Disposing of a probate property: a quick guide
Receiving an inheritance is a mixed blessing. Often, it means that a loved one has passed away, and the administrative burden of sorting out a will can add to the grief. However, if done properly it can mean security for you and your family. This article will explore what your options are for dealing with an estate that involves property – and doing it in a way that doesn’t lead to stress, worry or even fear.
Issues with inheritance
Receiving a property in an inheritance is a way to build the wealth and security of you and the other loved ones left behind, but it’s also a sure fire way to sap your time. If you’re a busy person, dealing with the stress of visiting solicitors, sorting out bank statements and more can really delay you from dealing with the issue. Some probate cases can drag out for years, and you may find that in order to prove there are no other beneficiaries, you have to do some research and outreach.

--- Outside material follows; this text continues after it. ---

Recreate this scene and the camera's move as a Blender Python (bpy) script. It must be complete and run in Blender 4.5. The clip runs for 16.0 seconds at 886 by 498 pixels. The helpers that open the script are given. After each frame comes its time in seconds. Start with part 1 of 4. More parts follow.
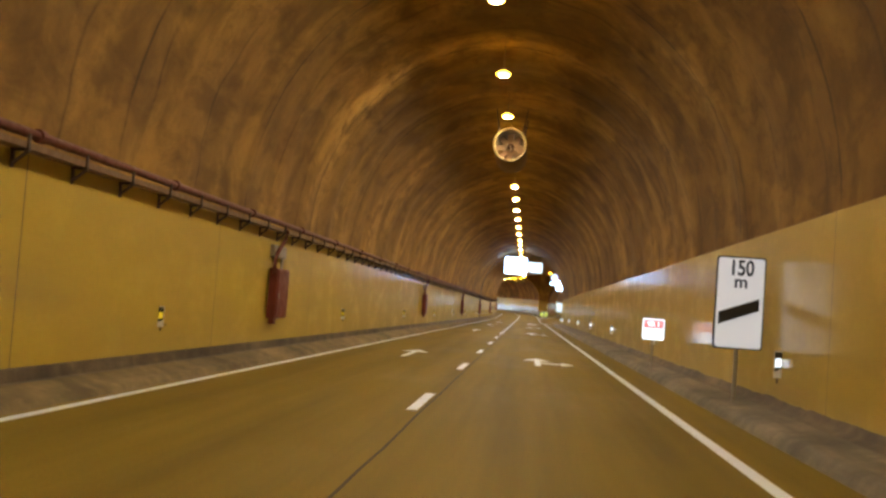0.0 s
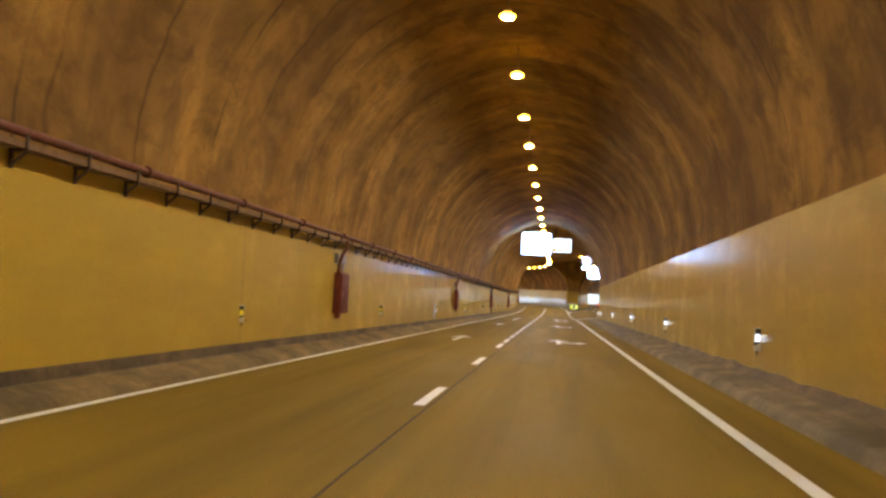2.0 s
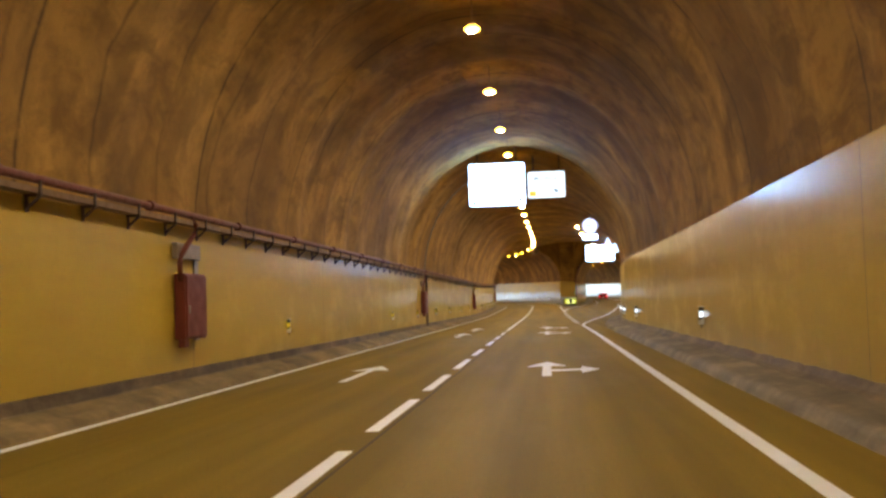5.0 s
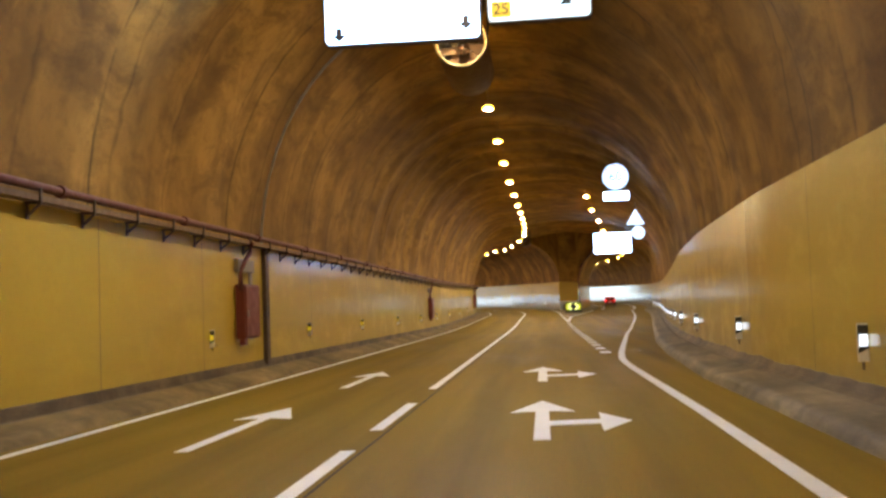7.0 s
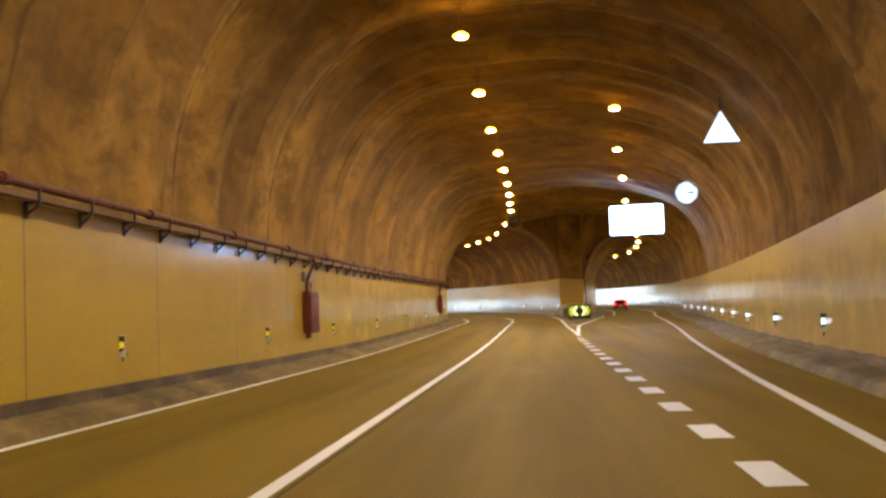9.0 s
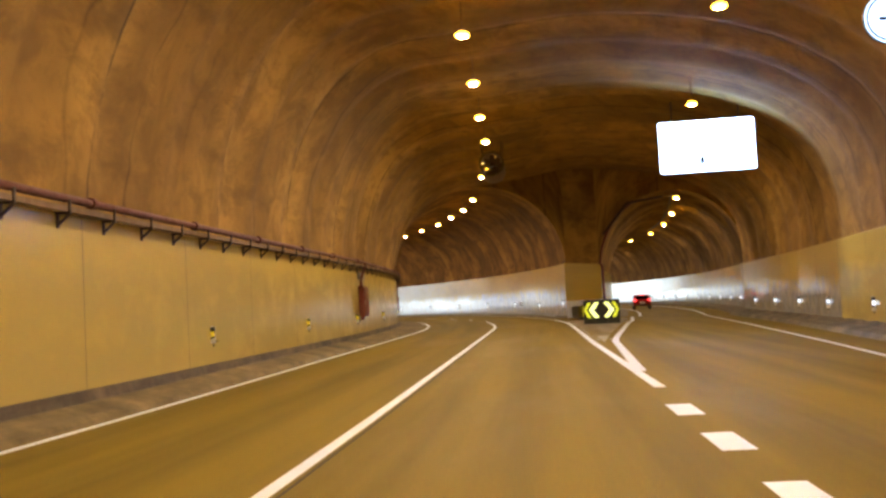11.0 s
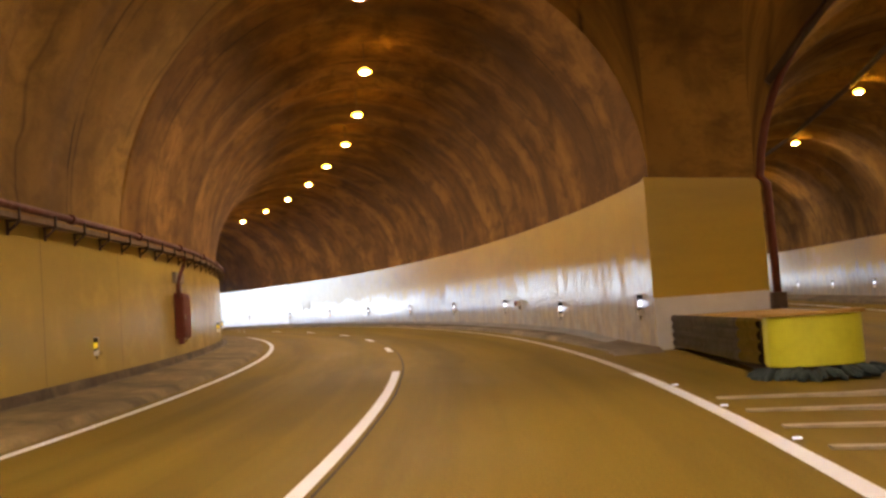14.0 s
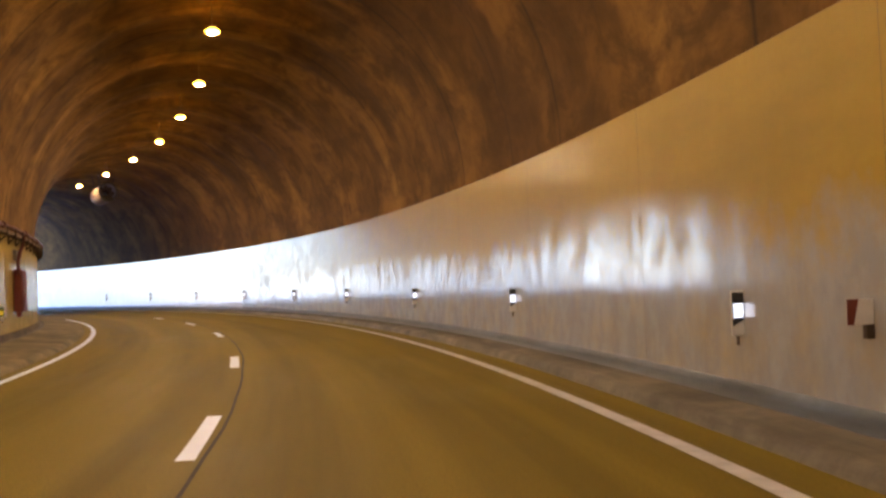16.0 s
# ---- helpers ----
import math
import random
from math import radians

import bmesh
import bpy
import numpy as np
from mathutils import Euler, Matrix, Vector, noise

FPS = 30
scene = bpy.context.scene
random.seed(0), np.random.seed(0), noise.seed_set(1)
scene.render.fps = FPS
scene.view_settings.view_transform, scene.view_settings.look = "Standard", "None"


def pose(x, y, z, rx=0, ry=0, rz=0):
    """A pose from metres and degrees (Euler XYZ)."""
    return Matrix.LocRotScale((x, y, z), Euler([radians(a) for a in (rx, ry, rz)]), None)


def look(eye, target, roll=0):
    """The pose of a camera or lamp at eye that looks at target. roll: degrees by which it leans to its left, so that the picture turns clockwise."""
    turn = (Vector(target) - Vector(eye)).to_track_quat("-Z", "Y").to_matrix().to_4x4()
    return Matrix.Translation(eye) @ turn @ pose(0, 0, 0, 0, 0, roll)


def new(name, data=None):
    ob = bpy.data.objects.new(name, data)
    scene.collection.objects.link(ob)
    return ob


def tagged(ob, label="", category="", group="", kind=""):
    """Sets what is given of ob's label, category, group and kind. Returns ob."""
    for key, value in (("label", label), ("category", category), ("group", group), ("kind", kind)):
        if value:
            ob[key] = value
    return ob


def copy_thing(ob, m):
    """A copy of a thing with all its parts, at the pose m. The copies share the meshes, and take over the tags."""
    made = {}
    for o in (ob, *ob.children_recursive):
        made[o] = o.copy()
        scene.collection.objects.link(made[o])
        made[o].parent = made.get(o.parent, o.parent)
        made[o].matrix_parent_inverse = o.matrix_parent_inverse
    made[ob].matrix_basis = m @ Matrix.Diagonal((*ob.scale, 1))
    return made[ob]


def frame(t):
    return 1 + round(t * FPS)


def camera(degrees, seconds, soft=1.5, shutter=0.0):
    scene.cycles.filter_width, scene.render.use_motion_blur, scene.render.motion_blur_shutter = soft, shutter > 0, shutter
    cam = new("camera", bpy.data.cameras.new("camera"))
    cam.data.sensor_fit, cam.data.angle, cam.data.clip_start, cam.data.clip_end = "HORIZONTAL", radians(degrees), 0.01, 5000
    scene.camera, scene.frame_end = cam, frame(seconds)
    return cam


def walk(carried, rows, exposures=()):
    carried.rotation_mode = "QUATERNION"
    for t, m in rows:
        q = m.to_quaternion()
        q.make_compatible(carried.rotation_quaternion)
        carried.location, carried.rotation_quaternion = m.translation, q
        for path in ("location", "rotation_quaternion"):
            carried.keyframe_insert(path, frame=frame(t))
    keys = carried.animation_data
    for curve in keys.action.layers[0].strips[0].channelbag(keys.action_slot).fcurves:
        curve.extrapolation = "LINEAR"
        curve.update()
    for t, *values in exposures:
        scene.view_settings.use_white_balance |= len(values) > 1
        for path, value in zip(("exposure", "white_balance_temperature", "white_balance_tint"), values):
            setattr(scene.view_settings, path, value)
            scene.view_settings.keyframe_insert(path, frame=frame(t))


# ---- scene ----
cam = camera(44.0, 16.0, soft=2.8)
PATH = [
    (0, (-0.282, -0.144, 1.495), (-0.442, 1.847, 1.598), 4.19),
    (0.5, (-0.184, 7.746, 1.506), (-0.364, 9.736, 1.604), 4.31),
    (1, (-0.125, 16.004, 1.449), (-0.320, 17.992, 1.546), 3.67),
    (1.5, (-0.060, 24.119, 1.426), (-0.265, 26.106, 1.520), 3.12),
    (2, (-0.023, 32.411, 1.426), (-0.231, 34.398, 1.519), 2.50),
    (2.5, (0.193, 40.862, 1.396), (-0.016, 42.849, 1.490), 1.44),
    (3, (0.282, 49.037, 1.360), (0.080, 51.024, 1.459), -0.10),
    (3.5, (0.317, 57.380, 1.361), (0.115, 59.367, 1.461), -1.11),
    (4, (0.291, 65.430, 1.428), (0.097, 67.418, 1.522), -1.68),
    (6.5, (0.135, 107.970, 1.365), (-0.044, 109.959, 1.475), -1.80),
    (7, (0.215, 116.110, 1.390), (0.036, 118.099, 1.500), -2.02),
    (7.5, (0.185, 123.860, 1.350), (0.009, 125.849, 1.466), -1.90),
    (8, (0.140, 131.950, 1.260), (-0.028, 133.939, 1.381), -2.10),
    (8.5, (0.206, 140.088, 1.310), (0.037, 142.077, 1.432), -2.06),
    (9, (0.287, 148.206, 1.260), (0.116, 150.195, 1.381), -2.21),
    (9.5, (0.267, 156.081, 1.300), (0.098, 158.070, 1.421), -2.17),
    (10, (0.278, 163.976, 1.287), (0.108, 165.965, 1.405), -2.43),
    (12.5, (0.337, 205.978, 1.478), (0.177, 207.967, 1.610), -4.50),
    (13, (0.201, 213.465, 1.605), (0.037, 215.454, 1.729), -5.05),
    (13.5, (0.110, 221.658, 1.705), (-0.061, 223.647, 1.826), -4.29),
    (14, (-0.046, 229.423, 1.848), (-0.220, 231.412, 1.965), -4.05),
    (14.5, (-0.412, 237.265, 1.930), (-0.586, 239.255, 2.041), -3.65),
    (15, (-1.125, 245.022, 2.114), (-1.298, 247.012, 2.211), -2.84),
    (15.5, (-1.966, 252.726, 2.198), (-2.166, 254.714, 2.286), -2.59),
    (16, (-3.127, 260.216, 2.283), (-3.358, 262.201, 2.362), -2.14),
]
EXPOSURE = 3.0
walk(cam, [(t, look(eye, target, roll)) for t, eye, target, roll in PATH], exposures=[(t, EXPOSURE + e, k, tint) for t, e, k, tint in (
    (0.0, -0.18, 5700, 8), (1.4, -0.08, 5750, 10), (2.4, -0.04, 5850, 12), (3.6, -0.08, 5850, 12), (4.2, -0.12, 5850, 12), (6.6, -0.22, 5850, 11), (7.3, -0.06, 5850, 11), (8.0, -0.02, 5850, 11), (9.0, -0.03, 5900, 12), (10.2, -0.14, 5950, 12),
    (12.3, 0.14, 6100, 24), (13.6, 0.08, 6050, 24), (14.1, 0.1, 6000, 24), (14.5, 0.34, 6000, 23), (15.2, 0.05, 5950, 22), (16.0, -0.14, 5950, 23))])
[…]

There are also legal issues to contend with. If the value of the estate exceeds inheritance tax laws, for example, you may find that some of it has to be sold promptly in order to pay the tax bill. Or if the deceased made gifts in recent years, these could be subject to inheritance tax, so there is a lot of looking back through documentation to do.
What are the options?
If you’re an executor or a beneficiary and you’re finding the process of dealing with probate stressful, there’s a lot to be said for looking at your options. One option is to hire someone like a solicitor to do it for you, although this might not be straightforward. Often, the largest asset in an estate is a property. By selling the property quickly, you will be able to get a much clearer, cash-based picture of the value of the estate and the incomings and outgoings required.